Sunday, June 05, 2005

Simulation or the Real Thing

In a recent article published by the Evansville Courier called Computers going to preschool, Ben Feller, the Associated Press Education Writer writes about the internet in preschool as a positive learning tool.

As a preschool teacher, I object to this very adult activity introduced to the preschool child at school. Internet is fine to play with at home; it becomes a good mommy and me activity, but at school it easily becomes anti social, passive, and a stupefying button pushing take-me-away toy a little like TV.

The question is: Is this what very young children are supposed to be doing with their play time?

Very young children don’t know how to read and write, so for the most part, they are helpless. They are learning what letters are supposed to do, so until they read, it makes using the internet an adult led activity, and that’s what good preschools are trying to help children escape from -- dependent play. Kids need to invent play not once again be pulled into an adult forum.

Will they learn to read on the computer? Perhaps a child will learn to play some games and maneuver through some things, but try to translate it to the same level book. I think you will be surprised because computer reading is an altogether different kind of reading than the book.

Points of reference in very young children vary. So taking them to a web site only adds confusion. Children learn from listening; they are not visual learners, so pictures must be added to the sound of a familiar voice for the child to grasp the content. Kids will love the attention, they will love the pictures, but they won’t make the connection between a small picture from a website and an idea. Ideas build imagination.

"Young students don't differentiate between the face-to-face world and the Internet world."

That’s the problem. Children can learn to understand the world a little at a time in the regular course of stories and questions and answers, but if you micro it into the monitor and serve it up at light speed, the world becomes just another toy.

"They were born into the age of the Internet. They see it as part of the continuum of the way life is today."

Bunk. Very young children do no such thing. They simply take the monitor and the funny box with the light and consider it something that distracts mommy and daddy from them. When they get to play on the funny box, they’re delighted because mommy or daddy is finally paying attention to them.

Life is always beautiful and delicious, and children should learn this from going outside to play. Dependency on high tech is an add on not a preliminary even when they see mom and dad tirelessly play at the funny little box. Children need other things first, and they won’t get those things from a computer.

“One of their favorite computer activities is writing an e-mail to a grandparent,” said Alexander, author of a children's guide to the Internet. "It's great for letter recognition," she said. "Everybody likes to get mail and little kids don't have great tolerance for waiting. So the whole idea that they can write grandma and get an e-mail back a half-hour later saying, 'I got your note' - they love that."

But are they writing that letter to Grandma as much as say they are drawing a picture and having mommy mail that?
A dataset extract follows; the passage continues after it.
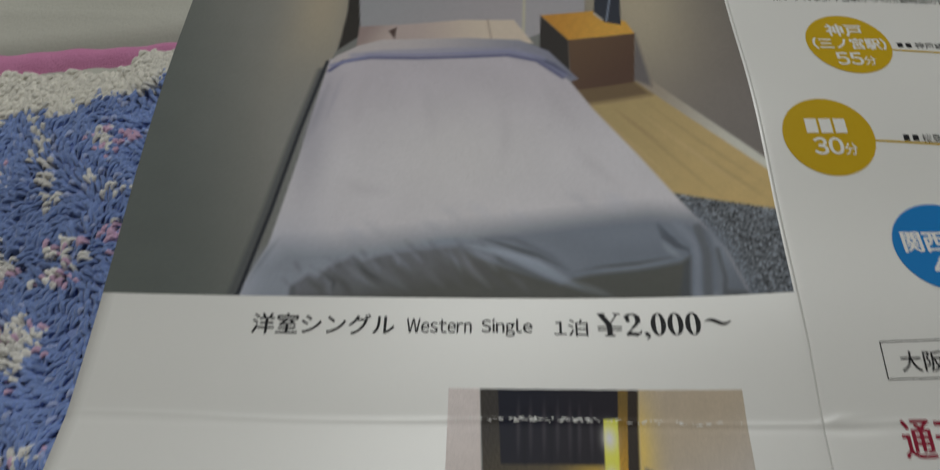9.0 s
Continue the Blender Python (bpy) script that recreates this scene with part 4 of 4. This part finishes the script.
# --- cracked ink along the cross fold ---
r = np.random.RandomState(12)
verts, faces = [], []
for i in range(90):
    u = r.uniform(1.2, 30) if i < 78 else r.uniform(30, 40)
    v = 0.25 * math.sin(u / 9) + r.uniform(-0.25, 0.25)
    a, b = r.uniform(0.10, 0.5), r.uniform(0.04, 0.12)
    k = len(verts)
    for du, dv in ((-a, -b * 0.3), (-a * 0.2, -b), (a, -b * 0.2), (a * 0.3, b), (-a * 0.5, b * 0.8)):
        verts.append(sheet(u + du, v + dv, 0.06))
    faces.append([k, k + 1, k + 2, k + 3, k + 4])
from_arrays("cracked_fold", np.array(verts), faces, WHITE, leaflet, "white flakes where the ink has cracked", smooth=False)

# --- words on the rooms panel ---
T = "printed_text"


def segments(pieces, v0, v1, mat, parent, weight=0.016, lift=0.05, **more):
    """A line of type set in pieces: (words, u0, u1)."""
    for words, u0, u1 in pieces:
        if words == "/":
            strokes(T, [([(u0, v0 - 0.35), (u1, v1 + 0.25)], 0.17)], mat, parent, lift)
        else:
            low, high = (v0 + 0.9, v1 - 0.9) if words == "〜" else (v0 - 0.45, v1 + 0.25) if words in "()" else (v0, v1)
            lettering(T, words, u0, u1, low, high, mat, parent, weight, lift, **more)


segments([("洋室シングル", -27.0, -6.8)], 11.8, 14.9, BLACK, leaflet, 0.018)
segments([("Western", -5.05, 4.1)], 12.2, 14.3, BLACK, leaflet, 0.016)
segments([("Single", 5.5, 12.6)], 11.75, 14.35, BLACK, leaflet, 0.016)
segments([("1泊", 15.7, 20.35)], 11.85, 14.3, BLACK, leaflet, 0.010)
price("¥2,000", 0, 0, 11.87, 15.2, leaflet, spans=[(21.7, 25.05), (25.3, 27.75), (28.05, 28.85), (29.05, 31.15), (31.35, 33.55), (33.75, 35.9)])
swash(36.4, 40.0, 13.75, leaflet)
segments([("和室シングル", -23.35, -2.7)], -15.05, -11.7, BLACK, leaflet, 0.018)
segments([("Japanese", -23.0, -11.0)], -19.15, -16.5, BLACK, leaflet, 0.018)
segments([("Single", -10.15, -2.55)], -19.15, -16.4, BLACK, leaflet, 0.018)
segments([("1泊", -26.25, -22.6)], -27.1, -24.9, BLACK, leaflet, 0.010)
price("¥2,000", 0, 0, -26.85, -23.5, leaflet, spans=[(-21.2, -17.85), (-17.75, -15.45), (-15.35, -14.55), (-14.0, -11.8), (-11.6, -9.35), (-9.15, -6.85)])
swash(-6.4, -2.55, -25.0, leaflet)
segments([("ツインルーム", -21.9, -2.65)], -55.45, -52.4, BLACK, leaflet, 0.018)
segments([("Twin", -15.2, -9.9)], -59.1, -57.15, BLACK, leaflet, 0.018)
segments([("room", -8.9, -2.65)], -59.15, -57.65, BLACK, leaflet, 0.018)
segments([("お一人様", -30.7, -22.25)], -65.55, -63.65, BLACK, leaflet, 0.010)
segments([("1泊", -25.8, -22.2)], -67.9, -66.15, BLACK, leaflet, 0.010)
price("¥1,450", 0, 0, -67.25, -63.9, leaflet, spans=[(-20.7, -17.4), (-17.2, -15.8), (-15.2, -14.4), (-13.85, -11.9), (-11.5, -9.45), (-9.0, -6.95)])
swash(-6.4, -2.75, -65.6, leaflet)
outline("printed_frame", [(-40.1, -75.1), (40.0, -75.1), (40.0, -100.2), (-40.1, -100.2)], 0.2, leaflet)
segments([("チェックイン", -34.6, -18.6), ("/", -17.75, -16.5), ("朝", -15.75, -13.1), ("8:00", -12.75, -6.15), ("〜", -5.8, -3.1), ("チェックアウト", -1.35, 17.35), ("/", 18.55, 19.35), ("翌朝", 20.25, 26.05), ("10:00", 26.45, 34.15)],
         -80.7, -78.05, BLACK, leaflet, 0.016, latin=0.98, gap=0.22)
segments([("※", -26.75, -24.4), ("チェックアウト", -24.0, -5.2), ("3", -4.85, -3.45), ("時間延長可能", -3.05, 14.45), ("(", 14.7, 15.3), ("¥", 15.65, 17.15), ("500", 17.35, 22.65), ("〜", 22.9, 25.8), (")", 26.05, 26.65)],
         -85.5, -82.9, BLACK, leaflet, 0.016, latin=0.98, gap=0.16)
notice = pill("red_notice", -27.3, 27.0, -93.1, -87.4, 1.9, RED, leaflet, 0.05, "red rounded bar with white letters")
segments([("無料高速", -21.4, -9.2), ("Wi-Fi", -8.75, -0.5), ("全客室使用可能", -0.2, 21.2)], -91.95, -89.3, WHITE, notice, 0.026, 0.10, latin=0.98, gap=0.2)
segments([("※", -19.8, -18.05), ("各ホテルにより部屋タイプ異なります。", -17.6, 19.95)], -97.5, -95.6, BLACK, leaflet, 0.016)

# --- words, badges and map on the access panel ---
price("Access", 52.3, 67.3, 94.1, 98.2, leaflet, "printed_heading")
strokes("heading_rule", [([(68.1, 94.4), (100, 96.4), (140, 97.4)], 0.18)], BLACK, leaflet)
segments([("複数の最寄り駅から", 69.2, 108.2)], 87.6, 92.4, BLACK, leaflet, 0.0, turn=2.0)
segments([("観光、ビジネスでのご", 63.6, 106.2)], 81.9, 86.2, BLACK, leaflet, 0.0, turn=1.2)
segments([("主要観光地までの所要時間", 57.6, 93.3)], 75.7, 79.1, BLACK, leaflet, 0.016)
segments([("※いずれも新今宮駅からの所要時間の目安です。", 57.4, 93.8)], 73.2, 75.1, BLACK, leaflet, 0.0)


def badge(cu, cv, mat, label):
    return disc("badge", cu, cv, 6.95, 7.0, mat, leaflet, 0.06, label)


strokes("link_line", [([(73.8, 61.2), (84.2, 60.7)], 0.35)], GOLD, leaflet)
strokes("link_line", [([(65.8, 42.2), (82.2, 41.3)], 0.35)], GOLD, leaflet)
b1 = badge(67.5, 62.5, GOLD, "ochre disc with white letters")
segments([("神戸", 64.6, 70.6)], 64.3, 67.2, WHITE, b1, 0.035, 0.10)
segments([("(三ノ宮駅)", 61.6, 73.6)], 61.1, 63.8, WHITE, b1, 0.035, 0.10)
segments([("55", 64.5, 68.7)], 57.4, 60.2, WHITE, b1, 0.035, 0.10)
segments([("分", 68.9, 70.8)], 57.4, 59.5, WHITE, b1, 0.01, 0.10)
b2 = badge(59.3, 42.95, GOLD, "ochre disc with white letters")
for a in (56.1, 58.3, 60.5):
    strokes("printed_bar", [([(a, 44.75), (a + 1.8, 44.75)], 2.6)], WHITE, b2, 0.10)
segments([("30", 56.7, 61.05)], 39.65, 42.55, WHITE, b2, 0.035, 0.10)
segments([("分", 61.2, 63.15)], 39.6, 41.6, WHITE, b2, 0.01, 0.10)
b3 = badge(71.0, 24.1, BLUE, "blue disc with white letters")
segments([("関西空港", 65.5, 77.2)], 23.2, 26.6, WHITE, b3, 0.035, 0.10)
segments([("40", 68.5, 73.0)], 19.3, 22.4, WHITE, b3, 0.035, 0.10)
segments([("分", 73.3, 75.3)], 19.3, 21.4, WHITE, b3, 0.01, 0.10)
b4 = badge(90.4, 59.9, GOLD, "ochre disc with white letters")
segments([("大阪駅", 85.4, 95.6)], 59.6, 62.4, WHITE, b4, 0.035, 0.10)
strokes("printed_bar", [([(87.2, 56.6), (91.8, 56.6)], 2.2)], WHITE, b4, 0.10)
segments([("神戸線", 78.5, 83.4)], 61.6, 63.2, BLACK, leaflet, 0.0)
segments([("桜島線", 73.4, 77.9)], 41.9, 43.5, BLACK, leaflet, 0.0)
for a, v in ((75.6, 62.4), (77.0, 62.4), (70.6, 42.75), (72.0, 42.75)):
    strokes("printed_bar", [([(a, v), (a + 0.9, v)], 1.1)], BLACK, leaflet)
ring = [(89.2 + 7.0 * math.cos(a), 42.6 + 7.0 * math.sin(a)) for a in np.linspace(0, 2 * math.pi, 49)]
strokes("station_ring", [(ring, 0.8)], MAROON, leaflet)
outline("printed_frame", [(58.5, 10.2), (110, 10.9), (110, 5.9), (58.6, 5.3)], 0.14, leaflet)
segments([("大阪観", 60.6, 68.7)], 6.2, 8.9, BLACK, leaflet, 0.012)
lettering("printed_heading", "通天閣", 58.8, 70.2, -4.5, 0.25, MAROON, leaflet, 0.018)
price("Map", 53.5, 61.6, -16.85, -13.2, leaflet, "printed_heading")
outline("map_frame", [(53.2, -18.7), (140, -18.7), (140, -61.9), (53.05, -61.55)], 0.16, leaflet)
columns("map_road", np.linspace(53.3, 138, 60), np.full(60, -49.2), np.full(60, -53.9), GREY, leaflet, 0.03)
outline("map_block", [(60.7, -30.0), (63.6, -30.0), (63.6, -46.6), (60.6, -46.9)], 0.16, leaflet)
strokes("map_rail", [([(62.1, -47.0), (61.7, -61.7)], 0.25)] + [([(61.5, -48.2 - 1.7 * i), (62.5, -48.2 - 1.7 * i)], 0.14) for i in range(8)], BLACK, leaflet)
disc("map_dot", 55.0, -39.5, 0.9, 0.9, BLACK, leaflet)
disc("map_dot", 57.7, -39.7, 0.9, 0.9, BLACK, leaflet)
for i, ch in enumerate(("24", "時", "間", "ス", "", "パ", "")):
    v = -41.0 - 1.75 * i
    if ch:
        lettering(T, ch, 54.35, 55.85, v - 1.5, v, BLACK, leaflet, 0.016)
    else:
        strokes(T, [([(55.15, v - 0.1), (55.1, v - 1.5)], 0.22)], BLACK, leaflet)
for i in range(8):
    tall, wide = ((1.2, 0.9), (1.3, 0.25), (1.0, 1.1), (1.3, 0.5), (1.3, 0.22), (1.1, 1.0), (1.3, 0.22), (1.0, 0.7))[i]
    strokes("printed_bar", [([(57.8, -41.4 - 1.72 * i), (57.85, -41.4 - tall - 1.72 * i)], wide)], BLACK, leaflet)
for i in range(4):
    strokes("printed_bar", [([(62.1, -38.4 - 1.9 * i), (62.1, -39.8 - 1.9 * i)], 1.5)], BLACK, leaflet)
disc("map_mark", 67.7, -40.9, 1.5, 1.5, NAVY, leaflet)
segments([("サン", 65.9, 70.2)], -45.8, -43.4, BLACK, leaflet, 0.0)
segments([("ホテル", 54.8, 61.2)], -70.7, -68.4, BLACK, leaflet, 0.018)
for k, v in enumerate((-74.0, -76.85, -79.35)):
    for i in range(9 - k):
        strokes("printed_bar", [([(54.7 + 2.2 * i + k * 0.1, v), (56.3 + 2.2 * i + k * 0.1, v)], 0.9)], BLACK, leaflet)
No. They can’t read or write, so how is it their work? But they can draw, and this is a table and crayon activity.

School work too is a dubious thing. Does anyone know that computer math and paper math don’t mesh? A child who has mastered a program on the computer for math will often not be able to translate his work to paper. It’s just not the same.


Choose one: My child spent five hours on the computer today.


My child ran and played for five hours at the park today.


Which is better for a child? In a time when obesity and lack of social graces are chief components in a child’s failure to thrive, adding a computer in the preschool years is tantamount to dropping a forty pound weight on him.


At the Arnold & Porter Children's Center in Washington, 4- and 5-year-olds have the option to spend time on a computer, working in small teams.

Only boys make small teams, and teams are created by boys for one reason; there’s an enemy team someplace nearby.


"It helps them become more relaxed, more adventurous, and more willing to take risks as they learn," she said.

Yeah, and I’ve got this tropical island for sale only it's in the artic. Children become passive with an over abundance of passive toys. Do we really want our boys passive? Do we want our girls passive?


"Kids have a tremendous ability to expand their learning, and a computer is just one tool," said Mark Ginsberg, executive director of the National Association for the Education of Young Children. The potential danger, he said, is putting 3- and 4-year-olds in front of a computer lesson that demands graphic skills or word-recognition knowledge for which they are not ready.


The potential danger is making a three year old sedentary. Developmentally appropriate activities for three year olds are mostly active not passive learning. Active learning means using the senses and moving.


Computers are great for kids who can read, but for children learning to be, a computer introduced into a classroom too early could be very destructive because computers don’t get a child into the real world. What a computer does is simulate the world on a TV screen, and that can be very confusing to a very young child.